Popular Signal Providers Accessible to Kenyan Traders

Local and international options

Kenyan traders can choose from both local and international signal providers. Local providers may offer benefits such as tailored insights considering East African market influences and easier customer service access. For example, some Nairobi-based firms understand how local news or currency fluctuations impact forex pairs, which can enhance signal relevance.

Alternatively, international platforms often provide wider coverage of global currency pairs and access to advanced tools and analytics. Many global providers serve Kenyan clients through mobile apps and websites. Traders should assess if international firms offer user-friendly interfaces and support for M-Pesa payments or other local methods.

Platforms offering trial periods or demo accounts

One practical way to test a signal provider is through trial periods or demo accounts. These allow traders to experience real-time signals without risking their own funds. In Kenya, this option is invaluable given fluctuating market conditions and the cost sensitivity of many traders.

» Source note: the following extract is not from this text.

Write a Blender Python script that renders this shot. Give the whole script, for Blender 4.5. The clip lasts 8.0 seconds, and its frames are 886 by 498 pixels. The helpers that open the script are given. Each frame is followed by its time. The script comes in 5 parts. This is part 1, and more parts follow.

For example, platforms like MetaTrader integrated signal services or some Kenya-focused forex communities offer free trials or demo environments. Testing signals on a demo account helps traders verify the punctuality and accuracy of recommendations and decide if the provider’s style matches their trading approach before committing real money.

Always start with a demo or trial to avoid costly mistakes, and never blindly trust promises without solid evidence.

By focusing on these factors, Kenyan traders can navigate the crowded forex signal market with more confidence and better results.